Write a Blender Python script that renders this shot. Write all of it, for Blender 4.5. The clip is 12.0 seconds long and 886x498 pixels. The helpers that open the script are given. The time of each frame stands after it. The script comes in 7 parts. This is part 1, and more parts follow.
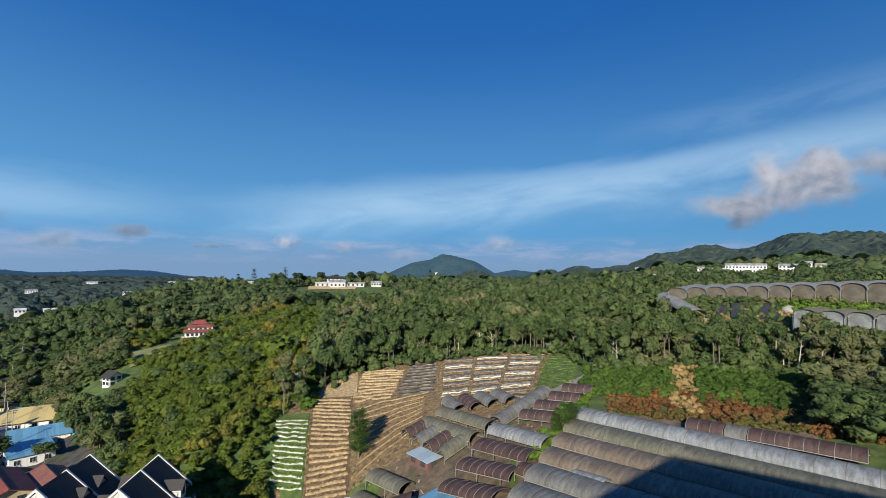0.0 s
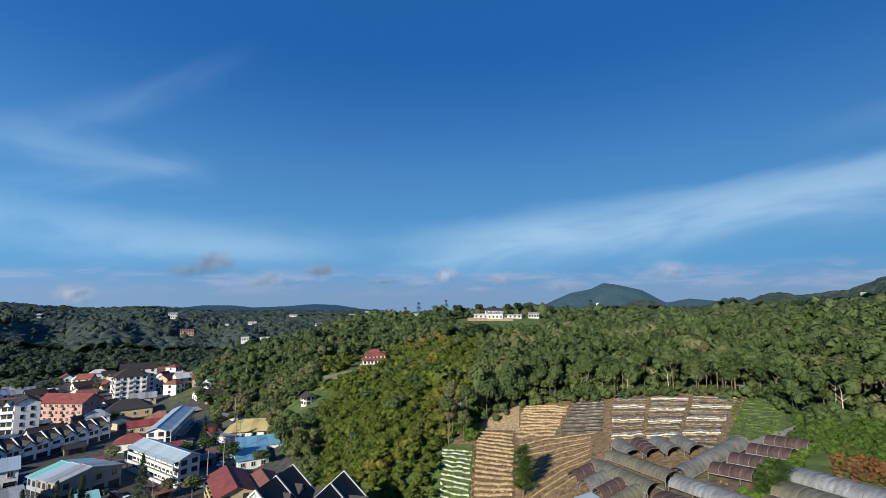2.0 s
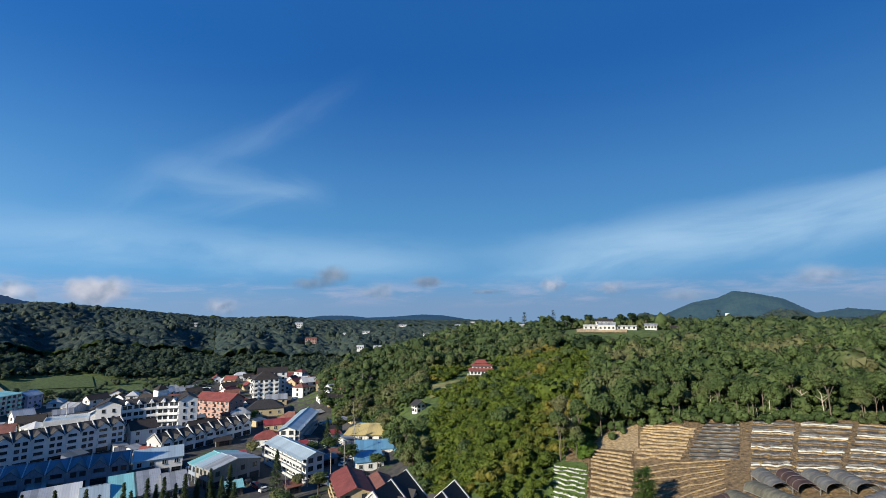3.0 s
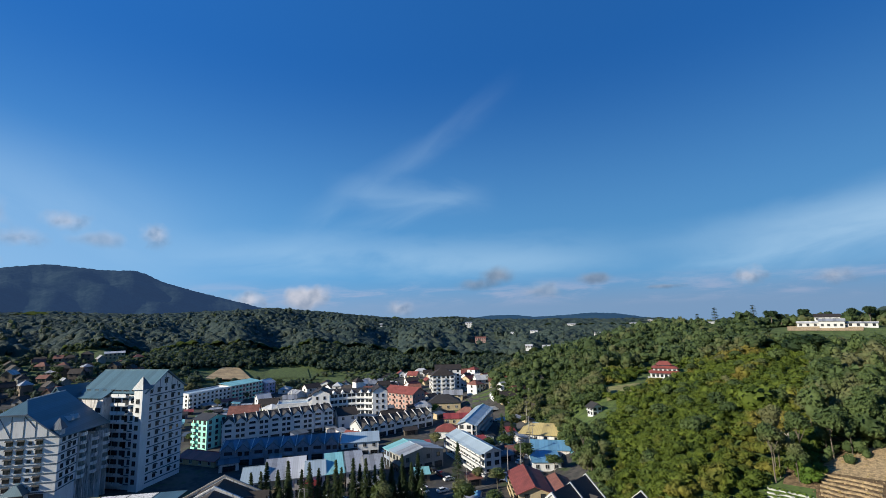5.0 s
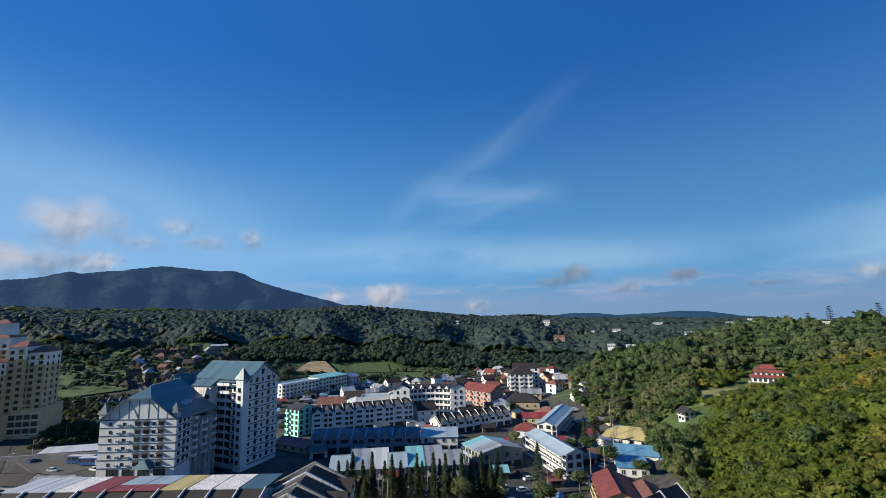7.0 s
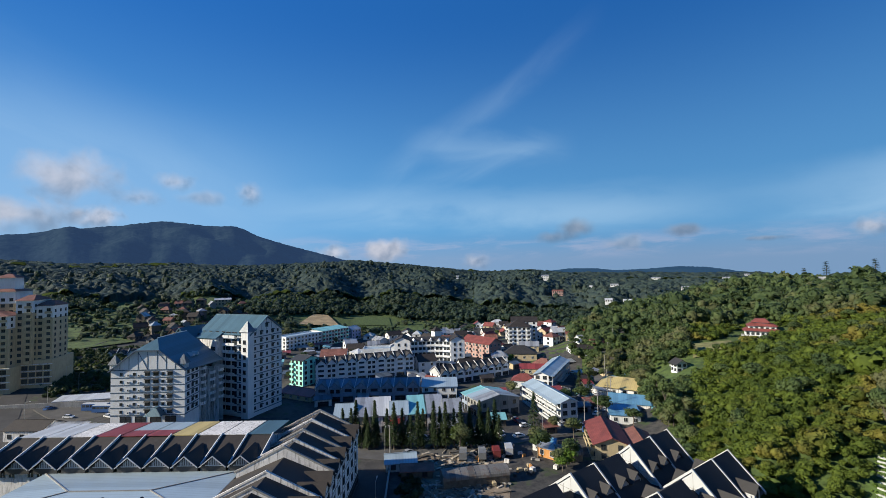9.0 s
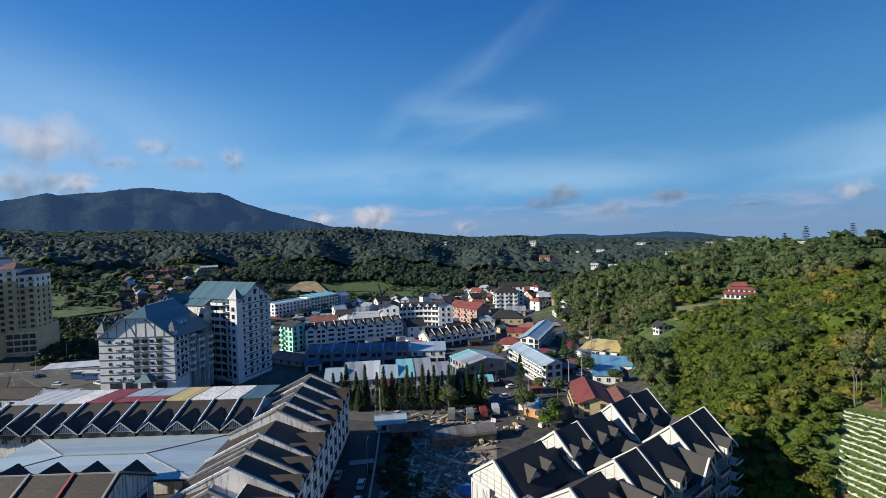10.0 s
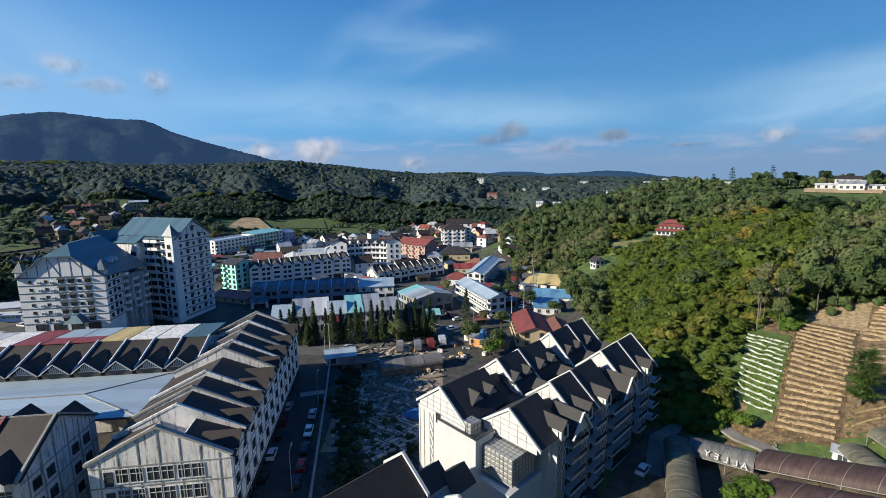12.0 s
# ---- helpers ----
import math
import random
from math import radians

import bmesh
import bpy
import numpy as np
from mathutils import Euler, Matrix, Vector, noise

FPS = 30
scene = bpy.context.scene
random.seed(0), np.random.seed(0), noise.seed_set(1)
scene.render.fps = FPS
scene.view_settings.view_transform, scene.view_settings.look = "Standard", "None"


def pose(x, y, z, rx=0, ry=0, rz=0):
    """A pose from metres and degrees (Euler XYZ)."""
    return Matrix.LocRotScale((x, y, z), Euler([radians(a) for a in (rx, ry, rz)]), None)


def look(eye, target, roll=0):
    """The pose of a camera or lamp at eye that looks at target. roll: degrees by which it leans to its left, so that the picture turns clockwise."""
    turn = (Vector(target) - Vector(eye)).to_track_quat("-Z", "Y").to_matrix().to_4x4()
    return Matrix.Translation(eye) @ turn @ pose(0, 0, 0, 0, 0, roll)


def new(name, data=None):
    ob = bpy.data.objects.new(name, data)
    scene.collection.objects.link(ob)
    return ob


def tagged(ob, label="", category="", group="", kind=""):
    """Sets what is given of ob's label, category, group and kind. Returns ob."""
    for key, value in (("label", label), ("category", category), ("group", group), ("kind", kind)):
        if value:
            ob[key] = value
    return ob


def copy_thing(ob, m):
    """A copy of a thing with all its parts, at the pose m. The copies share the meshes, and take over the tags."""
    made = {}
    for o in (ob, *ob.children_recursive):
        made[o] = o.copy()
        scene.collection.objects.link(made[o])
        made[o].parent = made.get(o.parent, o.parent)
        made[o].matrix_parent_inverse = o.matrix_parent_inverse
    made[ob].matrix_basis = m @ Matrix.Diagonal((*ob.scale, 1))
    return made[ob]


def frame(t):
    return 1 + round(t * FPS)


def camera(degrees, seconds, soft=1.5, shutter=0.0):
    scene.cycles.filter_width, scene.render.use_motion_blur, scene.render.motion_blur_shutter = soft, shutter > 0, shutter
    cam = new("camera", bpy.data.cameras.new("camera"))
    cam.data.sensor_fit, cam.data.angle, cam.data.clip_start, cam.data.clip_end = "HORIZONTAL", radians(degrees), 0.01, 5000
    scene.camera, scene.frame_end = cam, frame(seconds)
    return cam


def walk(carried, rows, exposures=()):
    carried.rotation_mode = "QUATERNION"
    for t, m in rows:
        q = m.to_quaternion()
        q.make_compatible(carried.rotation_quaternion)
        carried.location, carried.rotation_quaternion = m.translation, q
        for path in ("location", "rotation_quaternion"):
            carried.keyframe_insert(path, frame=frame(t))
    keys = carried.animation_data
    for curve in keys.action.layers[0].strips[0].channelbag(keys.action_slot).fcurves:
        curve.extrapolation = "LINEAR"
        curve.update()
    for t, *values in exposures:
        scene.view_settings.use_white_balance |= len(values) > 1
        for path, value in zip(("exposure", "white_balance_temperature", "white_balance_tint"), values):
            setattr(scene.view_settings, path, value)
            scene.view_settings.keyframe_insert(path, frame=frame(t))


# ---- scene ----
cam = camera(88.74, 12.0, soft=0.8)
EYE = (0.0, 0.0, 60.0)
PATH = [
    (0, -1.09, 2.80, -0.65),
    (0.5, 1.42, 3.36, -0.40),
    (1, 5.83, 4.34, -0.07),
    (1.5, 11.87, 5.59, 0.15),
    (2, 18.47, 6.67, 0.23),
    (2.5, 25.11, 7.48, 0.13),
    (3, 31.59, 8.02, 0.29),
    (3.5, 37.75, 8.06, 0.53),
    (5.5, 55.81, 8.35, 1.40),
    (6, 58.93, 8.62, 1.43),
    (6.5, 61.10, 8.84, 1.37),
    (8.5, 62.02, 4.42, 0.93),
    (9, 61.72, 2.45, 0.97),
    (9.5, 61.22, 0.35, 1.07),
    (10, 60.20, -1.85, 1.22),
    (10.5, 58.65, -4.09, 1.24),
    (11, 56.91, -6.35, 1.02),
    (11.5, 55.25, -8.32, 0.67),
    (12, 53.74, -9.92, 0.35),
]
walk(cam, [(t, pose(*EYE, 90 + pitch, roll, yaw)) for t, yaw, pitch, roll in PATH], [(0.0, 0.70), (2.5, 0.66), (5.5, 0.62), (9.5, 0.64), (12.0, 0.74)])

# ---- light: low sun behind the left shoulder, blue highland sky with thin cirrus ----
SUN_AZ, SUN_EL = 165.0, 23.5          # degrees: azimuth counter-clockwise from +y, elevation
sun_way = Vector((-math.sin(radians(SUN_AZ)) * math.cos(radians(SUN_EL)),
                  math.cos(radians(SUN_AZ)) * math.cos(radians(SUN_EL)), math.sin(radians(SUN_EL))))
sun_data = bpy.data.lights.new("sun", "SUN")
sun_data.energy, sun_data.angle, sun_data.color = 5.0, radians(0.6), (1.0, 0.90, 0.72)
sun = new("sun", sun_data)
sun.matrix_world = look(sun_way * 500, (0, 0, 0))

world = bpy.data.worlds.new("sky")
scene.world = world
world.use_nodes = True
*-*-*
**Aim:** Return each line from the material above exactly, but not the pictures.

**Written answer:**
Write a Blender Python script that renders this shot. Write all of it, for Blender 4.5. The clip is 12.0 seconds long and 886x498 pixels. The helpers that open the script are given. The time of each frame stands after it. The script comes in 7 parts. This is part 1, and more parts follow.
0.0 s
2.0 s
3.0 s
5.0 s
7.0 s
9.0 s
10.0 s
12.0 s
# ---- helpers ----
import math
import random
from math import radians

import bmesh
import bpy
import numpy as np
from mathutils import Euler, Matrix, Vector, noise

FPS = 30
scene = bpy.context.scene
random.seed(0), np.random.seed(0), noise.seed_set(1)
scene.render.fps = FPS
scene.view_settings.view_transform, scene.view_settings.look = "Standard", "None"


def pose(x, y, z, rx=0, ry=0, rz=0):
    """A pose from metres and degrees (Euler XYZ)."""
    return Matrix.LocRotScale((x, y, z), Euler([radians(a) for a in (rx, ry, rz)]), None)


def look(eye, target, roll=0):
    """The pose of a camera or lamp at eye that looks at target. roll: degrees by which it leans to its left, so that the picture turns clockwise."""
    turn = (Vector(target) - Vector(eye)).to_track_quat("-Z", "Y").to_matrix().to_4x4()
    return Matrix.Translation(eye) @ turn @ pose(0, 0, 0, 0, 0, roll)


def new(name, data=None):
    ob = bpy.data.objects.new(name, data)
    scene.collection.objects.link(ob)
    return ob


def tagged(ob, label="", category="", group="", kind=""):
    """Sets what is given of ob's label, category, group and kind. Returns ob."""
    for key, value in (("label", label), ("category", category), ("group", group), ("kind", kind)):
        if value:
            ob[key] = value
    return ob


def copy_thing(ob, m):
    """A copy of a thing with all its parts, at the pose m. The copies share the meshes, and take over the tags."""
    made = {}
    for o in (ob, *ob.children_recursive):
        made[o] = o.copy()
        scene.collection.objects.link(made[o])
        made[o].parent = made.get(o.parent, o.parent)
        made[o].matrix_parent_inverse = o.matrix_parent_inverse
    made[ob].matrix_basis = m @ Matrix.Diagonal((*ob.scale, 1))
    return made[ob]


def frame(t):
    return 1 + round(t * FPS)


def camera(degrees, seconds, soft=1.5, shutter=0.0):
    scene.cycles.filter_width, scene.render.use_motion_blur, scene.render.motion_blur_shutter = soft, shutter > 0, shutter
    cam = new("camera", bpy.data.cameras.new("camera"))
    cam.data.sensor_fit, cam.data.angle, cam.data.clip_start, cam.data.clip_end = "HORIZONTAL", radians(degrees), 0.01, 5000
    scene.camera, scene.frame_end = cam, frame(seconds)
    return cam


def walk(carried, rows, exposures=()):
    carried.rotation_mode = "QUATERNION"
    for t, m in rows:
        q = m.to_quaternion()
        q.make_compatible(carried.rotation_quaternion)
        carried.location, carried.rotation_quaternion = m.translation, q
        for path in ("location", "rotation_quaternion"):
            carried.keyframe_insert(path, frame=frame(t))
    keys = carried.animation_data
    for curve in keys.action.layers[0].strips[0].channelbag(keys.action_slot).fcurves:
        curve.extrapolation = "LINEAR"
        curve.update()
    for t, *values in exposures:
        scene.view_settings.use_white_balance |= len(values) > 1
        for path, value in zip(("exposure", "white_balance_temperature", "white_balance_tint"), values):
            setattr(scene.view_settings, path, value)
            scene.view_settings.keyframe_insert(path, frame=frame(t))


# ---- scene ----
cam = camera(88.74, 12.0, soft=0.8)
EYE = (0.0, 0.0, 60.0)
PATH = [
    (0, -1.09, 2.80, -0.65),
    (0.5, 1.42, 3.36, -0.40),
    (1, 5.83, 4.34, -0.07),
    (1.5, 11.87, 5.59, 0.15),
    (2, 18.47, 6.67, 0.23),
    (2.5, 25.11, 7.48, 0.13),
    (3, 31.59, 8.02, 0.29),
    (3.5, 37.75, 8.06, 0.53),
    (5.5, 55.81, 8.35, 1.40),
    (6, 58.93, 8.62, 1.43),
    (6.5, 61.10, 8.84, 1.37),
    (8.5, 62.02, 4.42, 0.93),
    (9, 61.72, 2.45, 0.97),
    (9.5, 61.22, 0.35, 1.07),
    (10, 60.20, -1.85, 1.22),
    (10.5, 58.65, -4.09, 1.24),
    (11, 56.91, -6.35, 1.02),
    (11.5, 55.25, -8.32, 0.67),
    (12, 53.74, -9.92, 0.35),
]
walk(cam, [(t, pose(*EYE, 90 + pitch, roll, yaw)) for t, yaw, pitch, roll in PATH], [(0.0, 0.70), (2.5, 0.66), (5.5, 0.62), (9.5, 0.64), (12.0, 0.74)])

# ---- light: low sun behind the left shoulder, blue highland sky with thin cirrus ----
SUN_AZ, SUN_EL = 165.0, 23.5          # degrees: azimuth counter-clockwise from +y, elevation
sun_way = Vector((-math.sin(radians(SUN_AZ)) * math.cos(radians(SUN_EL)),
                  math.cos(radians(SUN_AZ)) * math.cos(radians(SUN_EL)), math.sin(radians(SUN_EL))))
sun_data = bpy.data.lights.new("sun", "SUN")
sun_data.energy, sun_data.angle, sun_data.color = 5.0, radians(0.6), (1.0, 0.90, 0.72)
sun = new("sun", sun_data)
sun.matrix_world = look(sun_way * 500, (0, 0, 0))

world = bpy.data.worlds.new("sky")
scene.world = world
world.use_nodes = True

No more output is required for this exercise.